** Start of RECORDED DATA **
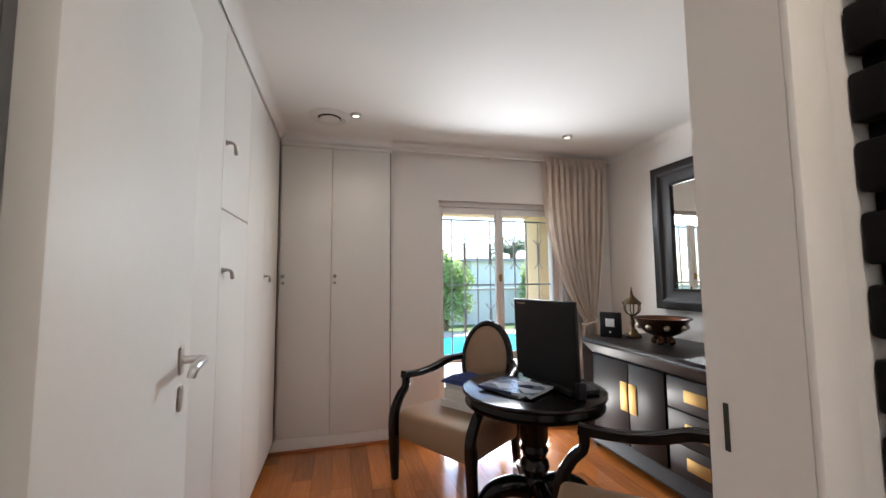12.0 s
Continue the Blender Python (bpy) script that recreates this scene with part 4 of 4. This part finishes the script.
foliage("shrub", (2.88, 11.95, 1.08), (0.86, 0.5, 0.95), 4600, 0.10, LEAF, "dense leafy green shrub beside the pool", "shrub", seed=3)
foliage("shrub", (6.0, 12.4, 1.15), (0.62, 0.4, 0.95), 3400, 0.12, LEAF, "leafy green shrub against the garden wall", "shrub", seed=5)
foliage("tree", (3.2, 21.0, 1.7), (1.6, 1.3, 1.5), 3000, 0.22, LEAF, "green tree beyond the garden wall", "tree", seed=8)
palm = thing("palm_tree", (12.2, 28.0, -0.06), "tall palm tree in the distance", "palm tree")
bm = bmesh.new()
tube(bm, smooth_path([(12.2, 28.0, -0.1), (12.3, 28.0, 2.0), (12.2, 28.0, 3.35)], 6), [0.22, 0.16, 0.13], n=10)
part("trunk", bm, BARK, palm)
rng = random.Random(11)
for k in range(26):
    a = 2 * math.pi * k / 26 + rng.uniform(-0.15, 0.15)
    up = rng.uniform(0.1, 1.15)
    bm = bmesh.new()
    spine = smooth_path([(12.2, 28.0, 3.35), (12.2 + 0.85 * math.cos(a), 28.0 + 0.85 * math.sin(a), 3.35 + 1.15 * up), (12.2 + 1.6 * math.cos(a), 28.0 + 1.6 * math.sin(a), 2.9 + 1.5 * up)], 8)
    tube(bm, spine, [0.03, 0.008], n=5)
    for i in range(1, len(spine)):
        s = Vector((-math.sin(a), math.cos(a), -0.5))
        for q in (-1, 1):
            p = spine[i]
            d = Vector((s.x * q, s.y * q, s.z)) * 0.55
            f = Vector((math.cos(a), math.sin(a), 0)) * 0.06
            bm.faces.new([bm.verts.new(p), bm.verts.new(p + d * 0.5 + f), bm.verts.new(p + d + f * 2), bm.verts.new(p + d * 0.5 - f)])
    part("frond", bm, PALMLEAF, palm, smooth=None)

# ---- floorboards ----
rng = random.Random(4)
floor_ob = bpy.data.objects["floor"]
bw_ = 0.128
lengths = (0.55, 0.75, 0.95, 1.2)
board = {l: mesh_of("floorboard", boxed(((-bw_ / 2 + 0.0003, 0.0003, -0.020), (bw_ / 2 - 0.0003, l - 0.0003, 0.0)), bev=0.0005, seg=1), PLANK, None) for l in lengths}


def lay(x0, x1, y0, y1):
    made = 0
    for i in range(math.ceil((x1 - x0) / bw_)):
        y = y0 - rng.uniform(0, 0.6)
        while y < y1:
            l = rng.choice(lengths)
            a, b = max(y, y0), min(y + l, y1)
            if b - a > 0.04:
                ob = new("floorboard", board[l])
                ob.parent = floor_ob
                ob.location = (x0 + (i + 0.5) * bw_, a, 0)
                ob.scale = (1, (b - a) / l, 1)
                made += 1
            y += l
    return made


lay(-0.44, 2.74, DY + 0.001, WY - 0.002)
lay(-1.8, 0.93, -1.70, DY)
lay(0.93, 2.2, -3.70, DY)
lay(2.2, 4.3, -3.70, 0.24)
** End of RECORDED DATA **
**WHAT TO DO:**
Repeat exactly and only the lines from the start of the data above through the line that holds "PALMLEAF, palm, smooth=None)", inclusive. Pictures do not belong in the copy.

**COMPLETED EXERCISE:**
12.0 s
Continue the Blender Python (bpy) script that recreates this scene with part 4 of 4. This part finishes the script.
foliage("shrub", (2.88, 11.95, 1.08), (0.86, 0.5, 0.95), 4600, 0.10, LEAF, "dense leafy green shrub beside the pool", "shrub", seed=3)
foliage("shrub", (6.0, 12.4, 1.15), (0.62, 0.4, 0.95), 3400, 0.12, LEAF, "leafy green shrub against the garden wall", "shrub", seed=5)
foliage("tree", (3.2, 21.0, 1.7), (1.6, 1.3, 1.5), 3000, 0.22, LEAF, "green tree beyond the garden wall", "tree", seed=8)
palm = thing("palm_tree", (12.2, 28.0, -0.06), "tall palm tree in the distance", "palm tree")
bm = bmesh.new()
tube(bm, smooth_path([(12.2, 28.0, -0.1), (12.3, 28.0, 2.0), (12.2, 28.0, 3.35)], 6), [0.22, 0.16, 0.13], n=10)
part("trunk", bm, BARK, palm)
rng = random.Random(11)
for k in range(26):
    a = 2 * math.pi * k / 26 + rng.uniform(-0.15, 0.15)
    up = rng.uniform(0.1, 1.15)
    bm = bmesh.new()
    spine = smooth_path([(12.2, 28.0, 3.35), (12.2 + 0.85 * math.cos(a), 28.0 + 0.85 * math.sin(a), 3.35 + 1.15 * up), (12.2 + 1.6 * math.cos(a), 28.0 + 1.6 * math.sin(a), 2.9 + 1.5 * up)], 8)
    tube(bm, spine, [0.03, 0.008], n=5)
    for i in range(1, len(spine)):
        s = Vector((-math.sin(a), math.cos(a), -0.5))
        for q in (-1, 1):
            p = spine[i]
            d = Vector((s.x * q, s.y * q, s.z)) * 0.55
            f = Vector((math.cos(a), math.sin(a), 0)) * 0.06
            bm.faces.new([bm.verts.new(p), bm.verts.new(p + d * 0.5 + f), bm.verts.new(p + d + f * 2), bm.verts.new(p + d * 0.5 - f)])
    part("frond", bm, PALMLEAF, palm, smooth=None)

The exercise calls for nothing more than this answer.